Compared to single-channel coupling, array coupling can substantially enhance reception efficiency. However, the coupling efficiency of AFC significantly diminishes as the turbulence strength increases. To mitigate the disturbance of atmospheric turbulence, SPGD algorithm is often used to control AFC system. Nevertheless, due to the dynamic nature of atmospheric turbulence, the relatively slow convergence speed of the SPGD algorithm poses significant challenges for practical applications. In this paper, we propose a model-based adaptive multi-aperture fiber coupling system and evaluates its performance in comparison with SPGD algorithm. The analysis focuses on fiber coupling efficiency under different turbulence levels and different sub-aperture numbers.

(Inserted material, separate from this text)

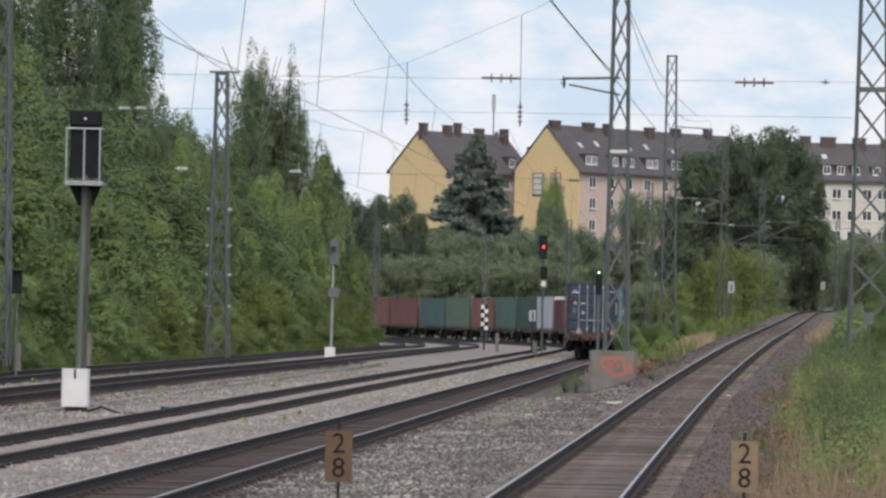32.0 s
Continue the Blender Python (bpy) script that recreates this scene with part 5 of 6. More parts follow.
def build_signals():
    z = -0.25
    s = thing("main_signal", pose(-7.88, 97, z), "tall grey signal with dark screen in a railed cage", "signal")
    part("foot_box", Geo().box(-0.02, 0, 0.6, 0.58, 0.5, 0.82, bevel=0.03), M_WHITE, s, "white concrete foot cover")
    part("foot", Geo().box(0, 0, 0.1, 0.45, 0.42, 0.28), M_GRIME, s)
    part("slot", Geo().box(-0.02, -0.253, 0.9, 0.05, 0.006, 0.2), M_BLACK, s)
    part("post", Geo().tube((0.02, 0, 0.2), (0.1, 0, 5.2), 0.07, 12), M_POST, s)
    part("cable_duct", Geo().beam((0.16, 0.04, 1.0), (0.2, 0.04, 4.9), 0.045, 0.08), M_STEP, s)
    part("screen", Geo().box(0.1, 0.02, 5.85, 0.68, 0.12, 1.42, bevel=0.04), M_BLACK, s, "dark signal screen seen from behind")
    hood = Geo().box(0.1, -0.05, 6.44, 0.7, 0.3, 0.3, bevel=0.05)
    part("hood", hood, M_BLACK, s)
    part("lens", Geo().tube((0.1, -0.21, 6.42), (0.1, -0.2, 6.42), 0.03, 10), M_WHITE, s)
    part("cowl", Geo().prism([(-0.3, 5.1), (0.5, 5.1), (0.28, 4.55), (-0.05, 4.55)], 0.02, 0.12, "y"), M_BLACK, s)
    for x in (-0.28, 0.1, 0.44):
        part("cage_post", Geo().tube((x, -0.42, 5.02), (x, -0.42, 6.2), 0.02), M_STEEL_PALE, s)
    for zz in (5.05, 6.2):
        part("cage_rail", Geo().line([(-0.3, 0.0, zz), (-0.3, -0.42, zz), (0.5, -0.42, zz), (0.5, 0.0, zz)], 0.02), M_STEEL_PALE, s)
    part("platform", Geo().box(0.1, -0.2, 5.0, 0.82, 0.5, 0.04), M_STEEL_PALE, s)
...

Results demonstrate the corrected coupling efficiency of both control algorithms shows significant improvement under different turbulence levels and different numbers of sub-aperture. Specifically, the model-based method demonstrates notably higher correction accuracy compared to the SPGD algorithm, particularly when the number of sub-apertures is fewer than 19. When the number of sub-apertures exceeds 19, the correction accuracy of the two methods becomes comparable. In terms of the rate of convergence, the model-based AFC system outperforms the SPGD-based AFC system, achieving a speed improvement of more than twofold. Moreover, the model-based method demonstrates relatively stable convergence rates under different turbulence levels and different sub-aperture numbers. In contrast, the SPGD algorithm necessitates more iterations as turbulence strength increases. Overall, the proposed model-based method offers a robust and efficient solution for adaptive multi-aperture fiber coupling systems. It enhances system performance by achieving higher accuracy and faster correction speed, making it a valuable approach for mitigating the adverse effects of atmospheric turbulence. Future research will focus on experimental validation of the model-based AFC system under real-world atmospheric turbulence conditions.